The great artist spent his childhood and youth in St. Petersburg. During the summer, he would travel with his family to their Izvara Estate where he took part in excavations of local burial mounds and researched the legends associated with them. Also during that time, he conceived his first works of art, including the painting “The Messenger”, which is about the enmity of Slavic tribes. For this canvas Roerich was awarded the title of "Artist" by the Imperial Academy of Arts, and collector Pavel Tretyakov acquired it for his public gallery.

 2. “Overseas Guests”, 1900

A pupil of Arkhip Kuindzhi and graduate of the Imperial Academy of Arts, in the fall of 1900 the artist traveled to Paris to study at the art school of Fernand Cormon. The French master was the first to see the sketch of the painting “Overseas Guests”. A few years prior to that, Roerich had made a journey following the Novgorod trade route, imagining how Varangian boats had sailed past the important city in olden times.

3. “Treasure of Angels”, 1905

In 1903, the artist traveled to the estate of Princess Tenisheva where he was asked to design the interiors of the main house. The Church of the Holy Spirit made a strong impression on Roerich - he believed that something akin to the ancient churches of Novgorod and Rostov could be created here. And a few years later he started making wall paintings. It is believed that the artist painted “Treasure of Angels” for the burial vault of Prince Vyacheslav Tenishev. The masterpiece depicts the foundation stone of Creation which contains within it good and evil, and which is guarded by angels. The work brought the artist international acclaim and fame, and it was shown in Paris, London and Vienna. For over 10 years it was kept at the Nicholas Roerich Museum in New York City, which to this day is still open. For more information about the Roerich Museum in the U.S., read our article here

4. “Polovtsian Camp”, 1909

The early 20th century saw the emergence of another facet of Roerich’s talent - he designed stage decorations and costumes for theatrical productions. His first experience in the genre was for the play “Three Wise Men” at the St. Petersburg Starinny Theater. Roerich caught the attention of, among others, the acclaimed impresario Sergei Diaghilev, who in 1909 invited him to undertake stage designs for the Ballets Russes, which toured the world. For the opera “Prince Igor”, Roerich created the costumes and several versions of set designs depicting the Polovtsian camp in dimming crepuscular light. When audiences first saw the “Polovtsian Dances” - a dance suite with chorus to music by Borodin - Diaghilev certainly felt vindicated in his choice: The European public was absolutely enchanted by the production. By 1920, it had run for a total of 500 performances. This backcloth for the “Dances” was acquired three years ago by the State Tretyakov Gallery.
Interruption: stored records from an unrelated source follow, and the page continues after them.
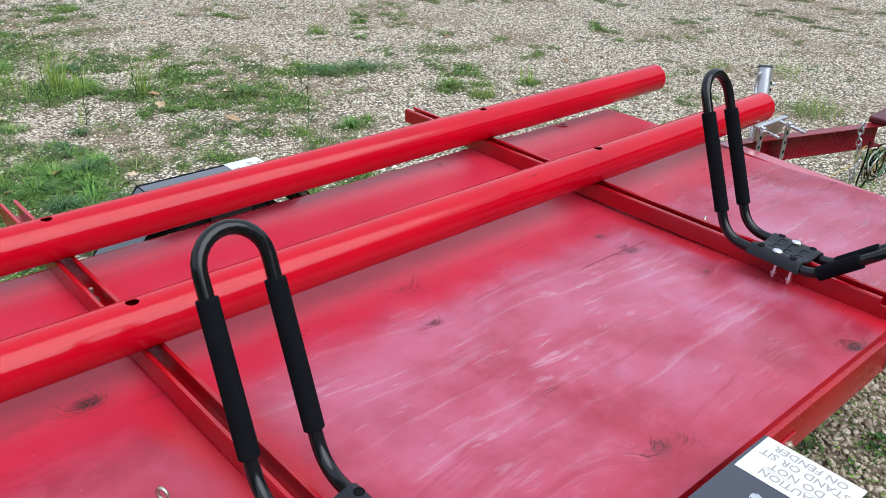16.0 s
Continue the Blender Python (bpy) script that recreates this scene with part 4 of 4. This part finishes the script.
def wheel(s):
    c = (-0.187, s * 0.732, 0.250)
    top = part("wheel", lathe([(0.150, -0.05), (0.166, -0.052), (0.167, -0.047), (0.155, -0.043), (0.140, -0.02), (0.138, 0.02), (0.155, 0.043), (0.167, 0.047), (0.166, 0.052), (0.150, 0.05), (0.134, 0.022), (0.134, -0.022)], c, "y", 48), RIM, trailer, "white steel wheel with a black tyre", True)
    prof = [(0.160, -0.045), (0.176, -0.056), (0.200, -0.0605), (0.222, -0.058), (0.238, -0.050), (0.247, -0.036), (0.251, -0.012), (0.251, 0.012), (0.247, 0.036), (0.238, 0.050), (0.222, 0.058), (0.200, 0.0605), (0.176, 0.056), (0.160, 0.045)]
    tyre = part("tyre", lathe(prof, c, "y", 64), RUBBER, top, "black tyre with a worn ribbed tread", True)
    bm = bmesh.new()
    for j in range(100):
        a = 2 * math.pi * j / 100
        for t, w in ((-0.041, 0.010), (0.041, 0.010), (-0.018, 0.012), (0.018, 0.012)):
            m = Matrix.Translation(c) @ Matrix.Rotation(-a, 4, "Y") @ Matrix.Translation((0.2420 if abs(t) > 0.03 else 0.2485, t, 0))
            box(-0.003, 0.003, -w, w, -0.0058, 0.0058, 0, bm, m)
    part("tread_block", bm, RUBBER, tyre)
    # the wheel disc, with five openings between its arms
    bm = bmesh.new()
    radii, sides = (0.0, 0.032, 0.045, 0.078, 0.112, 0.140), 60
    depth = (0.034, 0.034, 0.020, 0.026, 0.030, 0.012)
    rings = []
    for r, d in zip(radii, depth):
        rings.append([bm.verts.new((c[0] + r * math.cos(2 * math.pi * j / sides), c[1] + s * d, c[2] + r * math.sin(2 * math.pi * j / sides))) for j in range(sides)])
    for q in range(len(radii) - 1):
        for j in range(sides):
            if q == 3 and j % 12 in (1, 2, 3, 4, 5):
                continue
            bm.faces.new((rings[q][j], rings[q][(j + 1) % sides], rings[q + 1][(j + 1) % sides], rings[q + 1][j]))
    bmesh.ops.remove_doubles(bm, verts=bm.verts, dist=1e-5)
    bmesh.ops.solidify(bm, geom=bm.faces[:], thickness=0.003)
    part("wheel_disc", bm, RIM, top, "", True)
    bm = lathe([(0.0002, 0), (0.024, 0), (0.024, 0.012), (0.018, 0.022), (0.0002, 0.024)], (0, 0, 0), "z", 24)
    bm.transform(Matrix.Translation((c[0], c[1] + s * 0.034, c[2])) @ Matrix.Rotation(radians(-90 * s), 4, "X"))
    part("hub_cap", bm, GALV, top, "", True)
    for j in range(5):
        a = 2 * math.pi * (j + 0.75) / 5
        part("lug_nut", side_bolt(c[0] + 0.056 * math.cos(a), c[1] + s * 0.022, c[2] + 0.056 * math.sin(a), s, 0.009, 0.012), CHROME, top)
    return top


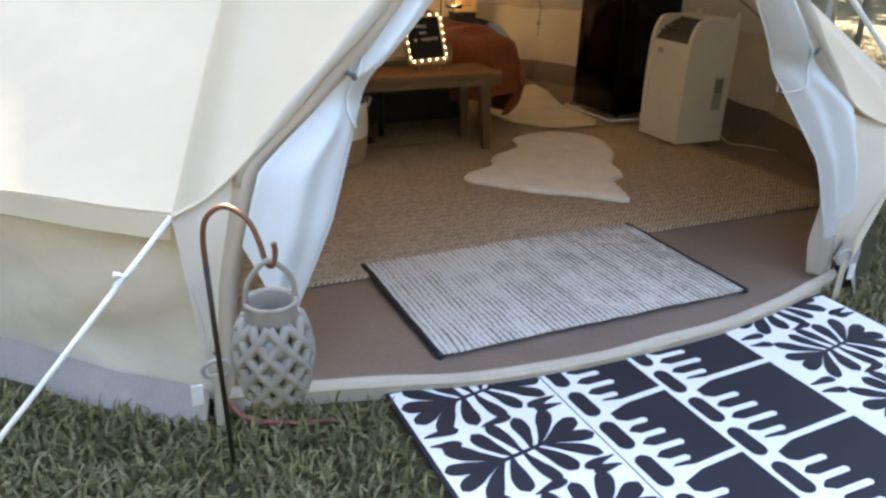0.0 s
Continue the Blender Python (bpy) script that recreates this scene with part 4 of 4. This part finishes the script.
# ---- shepherd's hook and lantern ----
hk = thing("shepherd_hook", "coppery iron crook pushed into the grass", "hook")
part("rod", tube([(-1.268, -2.655, -0.10), (-1.285, -2.69, 0.3), (-1.294, -2.70, 0.56)], 0.006, 8), IRON, hk, "dark iron rod", smooth=True)
part("crook", tube(smooth_path([(-1.294, -2.70, 0.56), (-1.295, -2.705, 0.62), (-1.285, -2.712, 0.668), (-1.25, -2.725, 0.693), (-1.21, -2.75, 0.67), (-1.19, -2.768, 0.62), (-1.18, -2.775, 0.575), (-1.168, -2.785, 0.572), (-1.163, -2.79, 0.60), (-1.165, -2.79, 0.625)], 44), 0.006, 8), COPPER, hk, "copper-coloured crook", smooth=True)
la = thing("lantern", "whitewashed ceramic lantern with a pierced lattice, hanging", "lantern", pose(-1.178, -2.785, 0.252) @ Matrix.Scale(0.95, 4))
LP = [(0.058, 0.0), (0.062, 0.012), (0.074, 0.05), (0.083, 0.10), (0.083, 0.14), (0.075, 0.185), (0.062, 0.212), (0.055, 0.222)]


def lr(z):
    for (ra, za), (rb, zb) in zip(LP, LP[1:]):
        if z <= zb:
            return ra + (rb - ra) * (z - za) / (zb - za)
    return LP[-1][0]


NL = 10
for s in (-1, 1):
    for k in range(NL):
        pts = []
        for i in range(22):
            z = 0.012 + 0.20 * i / 21
            a = 2 * math.pi * k / NL + s * (i / 21) * 2 * math.pi * 3.0 / NL
            pts.append((lr(z) * math.cos(a), lr(z) * math.sin(a), z))
        part("lattice_strip", tube(pts, 0.0125, 6), LANTERN, la, smooth=True)
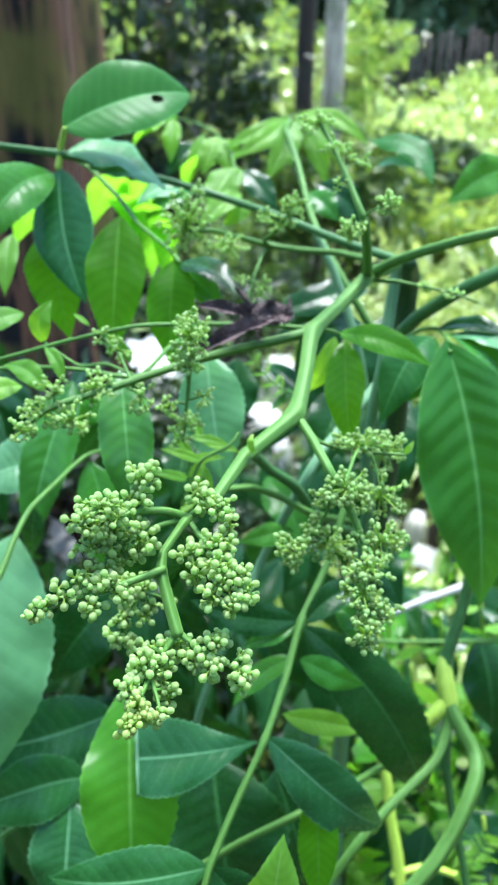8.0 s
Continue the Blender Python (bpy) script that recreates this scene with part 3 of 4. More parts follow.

5. “Citadels of Walls”, 1925

In the company of his wife Elena and son Yury, Roerich set off on a trip to Asia in 1923. The countries and regions that he visited included India, China, Altai, Siberia, Tibet and Mongolia. The entire duration of this journey in which he became intimately familiar with these cultures lasted five years. During the journey, the artist painted around 500 works, including the series known as the “Maitreya Suite”, which are colorful musings about the coming of the future Buddha and the arrival of a time of peace when people will work together in ashrams for the good of mankind.

6. “Himalayas”, 1940

The trip to Tibet inspired the artist to make a picturesque series with spectacular mountain scenery. In late 1927, Roerich saw the Tangla range, one of the highest mountain systems in Tibet. This is where the location of Shambhala is believed to be. In 1935, the artist settled in India, remaining until his death. There, he was at the peak of his creative powers - he produced over a thousand paintings and two books, and his works were shown in the world’s most important art galleries.

7. “Terra Slavonica. Slavic Land”, 1943

The artist first turned to the subject of “Terra Slavonica” in the early 1930s. A monk looking at a landscape receding into the distance with the domes of churches on a hill - this composition is either a vision or a dream about the "Stronghold of the Union of Peoples". Roerich believed that the Slavic peoples would unite and described Russia as a "Messiah of the new age". Having left Russia before the Revolution, he made repeated attempts to return home. After 1921, the new socialist country enacted a strict border control regime, and those Russians who had left the country weren’t welcome back; but Roerich still hoped that sooner or later he would see his homeland again. Owing to his critical remarks about the Bolsheviks, Roerich was persona non grata in Soviet Russia. Still, the artist wanted to donate his paintings to the Soviet people and wrote to the People's Commissariat for Foreign Affairs and Soviet embassies abroad, but Stalin gave instructions that Roerich's letters should be left unanswered. A few weeks before his death he applied for a visa to return to the Soviet Union, but did not live to receive a reply. Roerich died in India on December 15, 1947.